Priority-based Resolution:

• Assign priorities to different types of operations
• Higher priority operations override lower priority ones
• Useful for hierarchical systems or role-based applications

User-mediated Resolution:

• Present conflicts to users for manual resolution
• Suitable for high-value data where automated resolution is insufficient
• Combines human judgment with system automation

Advantages:

• Tailored to specific business requirements
• Can incorporate complex domain knowledge
• Flexible and adaptable to changing requirements

Disadvantages:

• Increased development and maintenance complexity
• Potential for introducing bugs in the resolution logic
• May require extensive testing for edge cases

Use Cases: Financial transaction systems, inventory management with complex business rules, document management systems, and applications where domain expertise is crucial for conflict resolution.

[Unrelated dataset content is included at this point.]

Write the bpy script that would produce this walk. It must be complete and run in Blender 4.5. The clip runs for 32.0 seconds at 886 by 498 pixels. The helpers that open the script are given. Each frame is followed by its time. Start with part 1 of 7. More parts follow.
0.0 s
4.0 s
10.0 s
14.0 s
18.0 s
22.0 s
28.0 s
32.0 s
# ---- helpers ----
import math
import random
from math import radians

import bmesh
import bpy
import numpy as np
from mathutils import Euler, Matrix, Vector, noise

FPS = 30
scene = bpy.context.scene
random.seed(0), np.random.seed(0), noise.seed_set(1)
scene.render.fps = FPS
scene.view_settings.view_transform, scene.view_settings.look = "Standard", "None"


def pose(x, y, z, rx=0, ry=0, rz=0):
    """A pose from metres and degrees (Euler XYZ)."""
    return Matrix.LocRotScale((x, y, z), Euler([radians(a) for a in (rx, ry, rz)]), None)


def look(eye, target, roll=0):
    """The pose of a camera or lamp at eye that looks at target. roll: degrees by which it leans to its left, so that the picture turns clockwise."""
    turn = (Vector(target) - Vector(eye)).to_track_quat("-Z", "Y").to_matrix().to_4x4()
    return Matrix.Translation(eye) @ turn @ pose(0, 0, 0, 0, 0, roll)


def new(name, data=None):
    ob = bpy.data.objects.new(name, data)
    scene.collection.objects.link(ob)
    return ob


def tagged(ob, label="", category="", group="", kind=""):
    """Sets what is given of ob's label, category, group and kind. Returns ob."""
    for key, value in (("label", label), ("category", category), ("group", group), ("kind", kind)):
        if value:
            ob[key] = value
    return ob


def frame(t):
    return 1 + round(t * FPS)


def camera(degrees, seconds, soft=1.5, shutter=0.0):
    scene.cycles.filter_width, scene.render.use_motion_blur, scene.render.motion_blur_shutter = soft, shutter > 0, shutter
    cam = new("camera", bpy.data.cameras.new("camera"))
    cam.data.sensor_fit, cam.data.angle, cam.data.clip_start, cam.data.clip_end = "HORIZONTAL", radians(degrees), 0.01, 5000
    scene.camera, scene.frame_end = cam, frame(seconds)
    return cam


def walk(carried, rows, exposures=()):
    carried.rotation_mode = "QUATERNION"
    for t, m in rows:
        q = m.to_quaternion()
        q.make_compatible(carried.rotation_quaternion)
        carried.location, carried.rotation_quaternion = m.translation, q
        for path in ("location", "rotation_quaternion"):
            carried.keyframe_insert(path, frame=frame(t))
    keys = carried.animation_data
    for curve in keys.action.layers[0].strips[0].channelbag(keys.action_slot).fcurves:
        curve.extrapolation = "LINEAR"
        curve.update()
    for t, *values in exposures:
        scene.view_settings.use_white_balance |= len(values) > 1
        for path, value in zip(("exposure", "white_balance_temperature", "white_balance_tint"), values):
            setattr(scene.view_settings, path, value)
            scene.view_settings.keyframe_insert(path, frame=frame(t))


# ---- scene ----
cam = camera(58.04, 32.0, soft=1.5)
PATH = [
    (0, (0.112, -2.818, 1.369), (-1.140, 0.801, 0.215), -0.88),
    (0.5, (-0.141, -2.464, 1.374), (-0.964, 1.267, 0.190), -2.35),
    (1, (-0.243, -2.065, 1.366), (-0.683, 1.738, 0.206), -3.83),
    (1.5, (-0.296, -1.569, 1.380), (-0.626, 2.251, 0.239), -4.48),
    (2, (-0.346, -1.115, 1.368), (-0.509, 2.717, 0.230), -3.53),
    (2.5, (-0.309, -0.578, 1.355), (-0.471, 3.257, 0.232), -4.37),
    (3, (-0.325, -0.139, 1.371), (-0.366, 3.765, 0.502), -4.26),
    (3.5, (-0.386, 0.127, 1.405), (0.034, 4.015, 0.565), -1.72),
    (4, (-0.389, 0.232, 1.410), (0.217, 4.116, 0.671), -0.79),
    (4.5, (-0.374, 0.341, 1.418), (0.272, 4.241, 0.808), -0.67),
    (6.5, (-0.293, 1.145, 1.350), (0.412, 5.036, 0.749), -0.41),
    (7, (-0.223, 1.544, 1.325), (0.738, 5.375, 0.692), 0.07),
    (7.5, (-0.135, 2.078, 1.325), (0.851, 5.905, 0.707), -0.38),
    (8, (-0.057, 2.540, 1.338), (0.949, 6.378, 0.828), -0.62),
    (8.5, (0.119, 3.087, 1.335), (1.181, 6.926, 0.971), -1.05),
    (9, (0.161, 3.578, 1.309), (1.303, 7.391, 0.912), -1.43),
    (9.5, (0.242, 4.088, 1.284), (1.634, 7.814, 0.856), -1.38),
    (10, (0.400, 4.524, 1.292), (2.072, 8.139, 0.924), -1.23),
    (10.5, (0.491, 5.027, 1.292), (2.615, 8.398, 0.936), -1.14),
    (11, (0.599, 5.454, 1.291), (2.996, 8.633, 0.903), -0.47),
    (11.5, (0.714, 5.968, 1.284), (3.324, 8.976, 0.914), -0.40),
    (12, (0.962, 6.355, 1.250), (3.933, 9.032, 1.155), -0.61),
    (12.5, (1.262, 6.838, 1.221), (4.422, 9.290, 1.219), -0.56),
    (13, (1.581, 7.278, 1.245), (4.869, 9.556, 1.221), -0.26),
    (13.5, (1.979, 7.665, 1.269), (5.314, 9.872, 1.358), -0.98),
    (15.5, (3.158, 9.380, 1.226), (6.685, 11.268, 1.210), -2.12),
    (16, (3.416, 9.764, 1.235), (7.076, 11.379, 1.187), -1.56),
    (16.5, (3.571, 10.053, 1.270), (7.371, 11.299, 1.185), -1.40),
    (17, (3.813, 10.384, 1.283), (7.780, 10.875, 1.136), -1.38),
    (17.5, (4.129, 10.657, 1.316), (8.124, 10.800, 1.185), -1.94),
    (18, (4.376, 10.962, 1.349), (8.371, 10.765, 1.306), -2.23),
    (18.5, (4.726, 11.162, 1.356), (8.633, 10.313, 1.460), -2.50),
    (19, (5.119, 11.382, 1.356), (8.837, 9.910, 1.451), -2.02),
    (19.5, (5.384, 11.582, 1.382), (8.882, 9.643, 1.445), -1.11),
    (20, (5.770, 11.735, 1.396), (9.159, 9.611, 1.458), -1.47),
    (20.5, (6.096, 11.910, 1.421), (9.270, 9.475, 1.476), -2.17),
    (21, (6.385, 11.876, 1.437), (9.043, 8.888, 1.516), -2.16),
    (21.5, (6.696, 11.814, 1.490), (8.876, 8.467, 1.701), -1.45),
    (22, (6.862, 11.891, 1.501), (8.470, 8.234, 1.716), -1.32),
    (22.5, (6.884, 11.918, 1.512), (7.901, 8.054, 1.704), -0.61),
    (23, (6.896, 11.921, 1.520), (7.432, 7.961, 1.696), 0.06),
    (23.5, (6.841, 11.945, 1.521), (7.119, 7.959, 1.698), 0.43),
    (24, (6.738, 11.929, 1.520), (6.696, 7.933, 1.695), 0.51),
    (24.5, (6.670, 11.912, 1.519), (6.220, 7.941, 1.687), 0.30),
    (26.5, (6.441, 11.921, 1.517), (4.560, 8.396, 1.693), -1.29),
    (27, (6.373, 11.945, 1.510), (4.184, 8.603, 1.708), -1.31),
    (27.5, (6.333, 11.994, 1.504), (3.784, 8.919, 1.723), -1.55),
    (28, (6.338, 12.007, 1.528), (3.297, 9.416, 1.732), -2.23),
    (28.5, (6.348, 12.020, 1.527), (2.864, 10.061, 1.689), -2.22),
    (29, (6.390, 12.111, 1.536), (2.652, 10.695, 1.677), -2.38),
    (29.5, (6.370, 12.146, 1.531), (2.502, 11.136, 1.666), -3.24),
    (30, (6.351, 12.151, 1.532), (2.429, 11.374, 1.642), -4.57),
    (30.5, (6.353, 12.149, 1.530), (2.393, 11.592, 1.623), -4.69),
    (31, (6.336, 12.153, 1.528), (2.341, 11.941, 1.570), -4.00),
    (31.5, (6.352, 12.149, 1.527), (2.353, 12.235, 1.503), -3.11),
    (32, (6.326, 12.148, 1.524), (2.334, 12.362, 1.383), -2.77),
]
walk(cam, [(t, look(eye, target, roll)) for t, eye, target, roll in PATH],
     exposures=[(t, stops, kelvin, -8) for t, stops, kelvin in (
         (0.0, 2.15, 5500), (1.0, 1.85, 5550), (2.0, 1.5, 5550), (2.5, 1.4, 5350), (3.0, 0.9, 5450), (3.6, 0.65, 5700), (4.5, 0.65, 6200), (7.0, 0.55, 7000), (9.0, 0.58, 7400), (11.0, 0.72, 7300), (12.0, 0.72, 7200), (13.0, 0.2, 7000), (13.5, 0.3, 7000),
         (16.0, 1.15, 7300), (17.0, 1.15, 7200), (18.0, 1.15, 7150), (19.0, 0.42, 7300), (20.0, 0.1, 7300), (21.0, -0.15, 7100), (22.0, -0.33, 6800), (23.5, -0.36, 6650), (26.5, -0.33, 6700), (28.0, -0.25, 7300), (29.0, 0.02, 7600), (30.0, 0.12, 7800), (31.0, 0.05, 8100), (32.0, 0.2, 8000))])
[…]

Choosing the Right Strategy

The selection of appropriate conflict resolution strategies depends on several factors:

• Data criticality: How important is each piece of data to business operations?
• Conflict frequency: How often do conflicts occur in the system?
• User tolerance: Can users accept temporary inconsistencies?
• Business rules: Are there specific domain requirements for handling conflicts?
• System complexity: What level of implementation complexity is acceptable?